In my opinion, the biggest challenge we face are threats to speech. Free speech encourages debate, thus slows decisions, an irritant for an impatient world. Social media, like Twitter, acts as a conduit, rather than an open forum. Today’s technocrats resemble H.G. Wells’ Morlocks, in their desire for control and in limiting open discussion. Opposition to free speech originated on college campuses, where professors fear offending sensitive students and where administrators see their mission as the indoctrination of students into a woke ideology, rather than providing an open-minded, liberal education. In this milieu, conservatives have been censured or cancelled.
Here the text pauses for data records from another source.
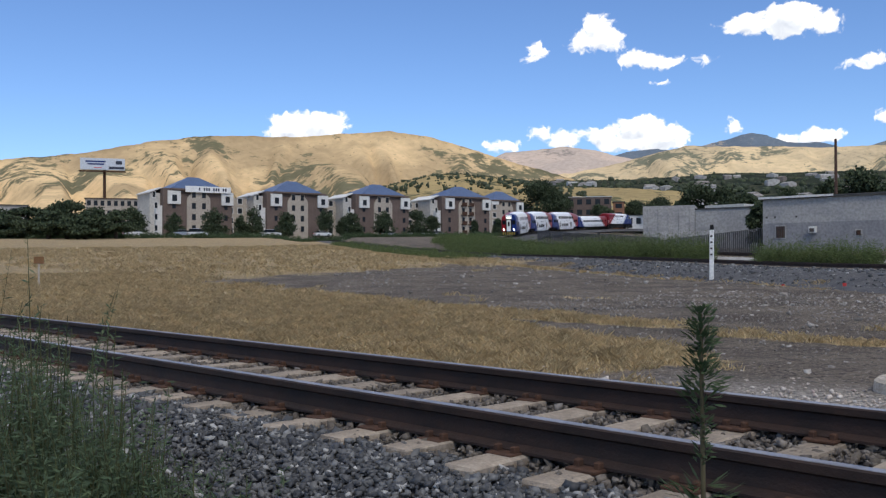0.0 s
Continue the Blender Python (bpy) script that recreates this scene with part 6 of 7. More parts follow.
def tree(x, y, z, height, width, seed, mat=None, slim=False, clumps=1500, leaf=None):
    rr = np.random.default_rng(seed)
    kind = "conical dark green tree" if slim else "broad dark green leafy tree"
    top = empty("tree", pose(x, y, z), kind, "tree")
    bm = tube(bmesh.new(), (0, 0, -1.2), (0, 0, height * 0.35), width * 0.045 + 0.05, width * 0.03 + 0.03, sides=8)
    tube(bm, (0, 0, height * 0.35), (0.1, 0.05, height * 0.85), width * 0.03 + 0.03, 0.03, sides=7)
    for k in range(7):
        a, u = rr.uniform(0, 6.28), rr.uniform(0.28, 0.7)
        r = width * rr.uniform(0.2, 0.42)
        tube(bm, (0, 0, height * u), (r * math.cos(a), r * math.sin(a), height * (u + rr.uniform(0.08, 0.22))), width * 0.014 + 0.02, 0.015, sides=6)
    part("trunk", bm, M_BARK, top)
    # uneven crown from overlapping lobes
    lobes = []
    for k in range(18 if slim else 26):
        u = rr.uniform(0.0 if slim else 0.05, 0.95)
        if slim:
            r = width * 0.5 * (1 - u) ** 0.6 * 0.62
        else:
            r = width * 0.5 * math.sqrt(max(0.05, 1 - (2 * u - 0.9) ** 2)) * rr.uniform(0.25, 0.85)
        a = rr.uniform(0, 6.28)
        big = rr.uniform(0.55, 1.25)
        lobes.append((r * math.cos(a), r * math.sin(a), height * ((0.12 if slim else 0.15) + 0.78 * u), width * (0.26 if slim else 0.17) * big, height * (0.14 if slim else 0.10) * big))
    lobes.append((0, 0, height * 0.88, width * 0.12, height * 0.11))
    n = clumps
    L = np.array(lobes)
    share = L[:, 3] ** 1.5
    L = L[rr.choice(len(lobes), n, p=share / share.sum())]
    d = rr.normal(0, 1, (n, 3))
    d /= np.linalg.norm(d, axis=1)[:, None]
    rad = np.abs(rr.normal(0.85, 0.22, n))[:, None]
    c = L[:, :3] + d * rad * np.stack([L[:, 3], L[:, 3], L[:, 4]], -1)
    k = (leaf or 0.13 + width * 0.012) * rr.uniform(0.5, 1.5, n)[:, None]
    e1 = rr.normal(0, 1, (n, 3))
    e1 /= np.linalg.norm(e1, axis=1)[:, None]
    e2 = np.cross(e1, rr.normal(0, 1, (n, 3)))
    e2 /= np.linalg.norm(e2, axis=1)[:, None] + 1e-9
    v = np.stack([c - e1 * k, c + e2 * k * 0.6, c + e1 * k, c - e2 * k * 0.6], 1).reshape(-1, 3)
    me = bpy.data.meshes.new("crown")
    me.vertices.add(4 * n)
    me.vertices.foreach_set("co", v.reshape(-1))
    me.loops.add(4 * n)
    me.loops.foreach_set("vertex_index", np.arange(4 * n, dtype=np.int32))
    me.polygons.add(n)
    me.polygons.foreach_set("loop_start", np.arange(0, 4 * n, 4))
    me.polygons.foreach_set("loop_total", np.full(n, 4))
    me.update(calc_edges=True)
    me.materials.append(mat or M_LEAF)
    crown = new("crown", me)
    crown.parent = top
    return top


def tree_at(b, d, el_top, width, seed, **kw):
    p = bent(b, d)
    z = land(p.x, p.y)
    return tree(p.x, p.y, z, 0.88 + d * math.tan(radians(el_top)) - z, width, seed, **kw)


TREES = [(-38.6, 330, 5.05, 20), (-40.0, 340, 3.9, 12), (-37.6, 335, 4.3, 12), (-29.2, 180, 4.75, 9.5), (-27.7, 180, 4.5, 8), (-31.5, 330, 3.9, 13), (-33, 360, 3.7, 13), (-20.3, 112, 5.25, 6.5), (-18.2, 118, 4.7, 5.5), (-21.8, 112, 4.7, 4.5), (-16.8, 110, 5.0, 5.5),
         (-13.3, 115, 6.4, 10.5), (-11.2, 120, 5.9, 10), (-8.4, 112, 6.0, 8), (-6.6, 112, 5.4, 8), (-9.8, 105, 5.4, 8), (-12.2, 108, 5.3, 8), (-5.2, 118, 4.9, 7), (-4.2, 110, 4.3, 6), (-14.9, 118, 5.2, 6), (-2.0, 118, 4.6, 7), (1.2, 122, 4.6, 7), (4.0, 130, 4.2, 8), (-25.7, 92, 3.5, 2.6),
         (7.3, 74, 3.45, 4.6), (8.6, 78, 3.1, 3.5), (19.2, 128, 4.6, 8.5), (21.4, 125, 5.2, 9.0), (23.4, 124, 5.4, 9.5), (25.2, 122, 5.2, 9.0), (22.4, 130, 5.0, 9.0), (24.4, 130, 5.1, 9.0), (27.9, 118, 4.0, 4.5), (30.2, 120, 4.2, 4.5), (89.6, 240, 1.2, 11), (91.0, 230, 1.9, 12), (92.6, 220, 2.2, 12), (94.0, 210, 2.2, 12), (88.2, 420, 1.0, 16), (86.6, 460, 0.9, 16), (90.2, 300, 1.6, 12),
         (11.0, 140, 3.6, 8), (13.4, 150, 3.3, 8), (15.6, 140, 3.8, 8), (17.6, 135, 4.1, 7), (33.0, 130, 3.6, 7), (-35.2, 300, 3.5, 12), (-30.2, 240, 3.6, 9), (-26.4, 170, 4.1, 7), (-24.0, 150, 4.2, 7)]
for k, (b, d, e, w) in enumerate(TREES):
    tree_at(b, d, e, w, 200 + k, clumps=9000)
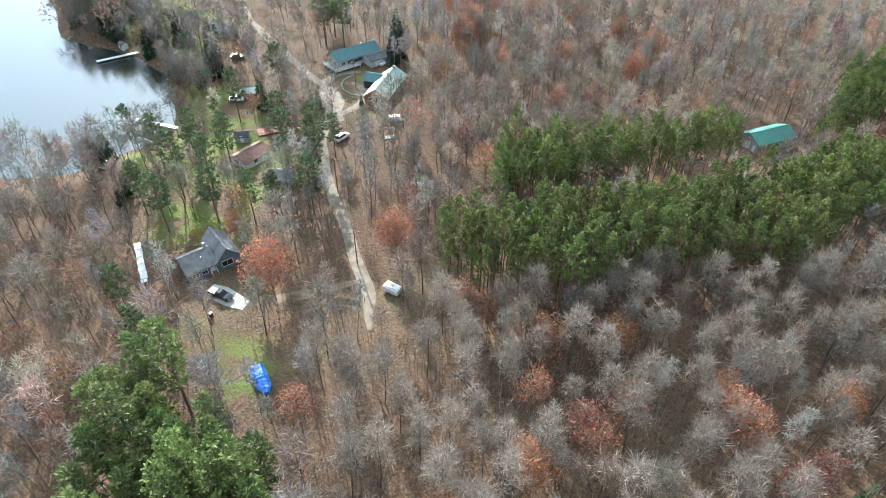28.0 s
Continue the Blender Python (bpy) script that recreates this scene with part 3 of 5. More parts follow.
def free(p, gap=1.0, margin=0.0):
    """Which of the spots are woodland: dry land clear of roads, houses, lawns and plantations."""
    x, y = p.T
    ok = (shore_distance(x, y, LAKE) + wiggle(x, y, 1.2) > 0.6 + margin) & (shore_distance(x, y, MARSH) + wiggle(x, y) > 1.5)
    for isle in ISLANDS:
        ok |= shore_distance(x, y, isle) < -2
    for q in PONDS:
        ok &= shore_distance(x, y, q) > 0.8
    for pts, wide in ROADS.values():
        ok &= line_distance(x, y, pts) > wide * 0.5 + 1.2
    for hx, hy, r in HOUSES:
        ok &= np.hypot(x - hx, y - hy) > r
    for q in (PINES_A, PINES_B, PINES_C, PINES_D, PINES_F, LARCH_1, LARCH_2, SPRUCES):
        ok &= ~inside(x, y, q)
    for q in LAWNS:
        ok &= ~(inside(x, y, q) & (rng.random(len(x)) < (0.55 if q is LAWNS[0] else 0.4)))
    ok &= ~(inside(x, y, SWAMP) & (rng.random(len(x)) < 0.6))
    for q in GLADES:
        ok &= ~(inside(x, y, q) & (rng.random(len(x)) < 0.9))
    ok &= ~(inside(x, y, YARDS) & (rng.random(len(x)) < 0.3))
    for q in MEADOWS:
        ok &= ~(inside(x, y, q) & (rng.random(len(x)) < 0.9))
    ok &= line_distance(x, y, DITCH) > 3
    ok &= line_distance(x, y, [(-160, 341), (-126, 334)]) > 2.2
    return ok


def in_view(p, near=60):
    """Spots that lie ahead of the flight, with some room round it."""
    a = np.degrees(np.arctan2(-(p[:, 0] - 12), p[:, 1] - 0))
    b = np.degrees(np.arctan2(-(p[:, 0] + 0), p[:, 1] - 247))
    return ((a > -28) & (a < 62) & (p[:, 1] > near)) | ((b > 8) & (b < 100))


FLIGHT = [(-13.8, 69), (5.8, 172.5), (0, 276), (-25.3, 345), (-46, 385.2)]


def patch_noise(p, s, seed):
    x, y = p.T
    return np.sin(x / s + seed) * np.sin(y / s * 1.13 + seed * 2.1) + 0.6 * np.sin((x + y) / s * 1.7 + seed * 3.3) + 0.4 * np.sin((x - 1.4 * y) / s * 2.6 + seed)


RUST, ORANGE, CRIMSON, TAN, GOLD = (0.38, 0.165, 0.1), (0.44, 0.21, 0.11), (0.29, 0.115, 0.085), (0.3, 0.19, 0.12), (0.3, 0.24, 0.07)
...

Intolerant woke ideologies have advanced in mainstream media where reporters act as editorialists, and they have infiltrated corporations where fear for one’s job prevents questioning doctrines of social justice. In Washington, what is information to one politician is labeled misinformation by another. People are not stupid. Let them hear both sides and decide for themselves.
There is validity to the concerns expressed by Mr. Haidt in The Atlantic, as social media attracts extremists and dregs of society; it is addictive and harmful to the vulnerable young, and much of the information that flows through its portals is garbage. But the way to handle the problem is to help users differentiate between good information and bad, to help them understand both the positive and negative aspects of what they are reading and viewing. The best way to do that is to ensure a classical, liberal education, where youth are exposed to different ideas and opinions, where they learn through debate and discussion, and where they are taught rules of moral behavior that have withstood the test of time. Religion, meditation and tradition provide moorings in an ever-changing, restless world. They restrain behavior and act as a governor on technological changes that infuse our lives. The great value of free speech is that deliberation slows the process of change by making all participants consider the consequences of their decisions.
Is the challenge we face enough to bring ruin to our nation? I don’t pretend to know. I hope not, but I worry.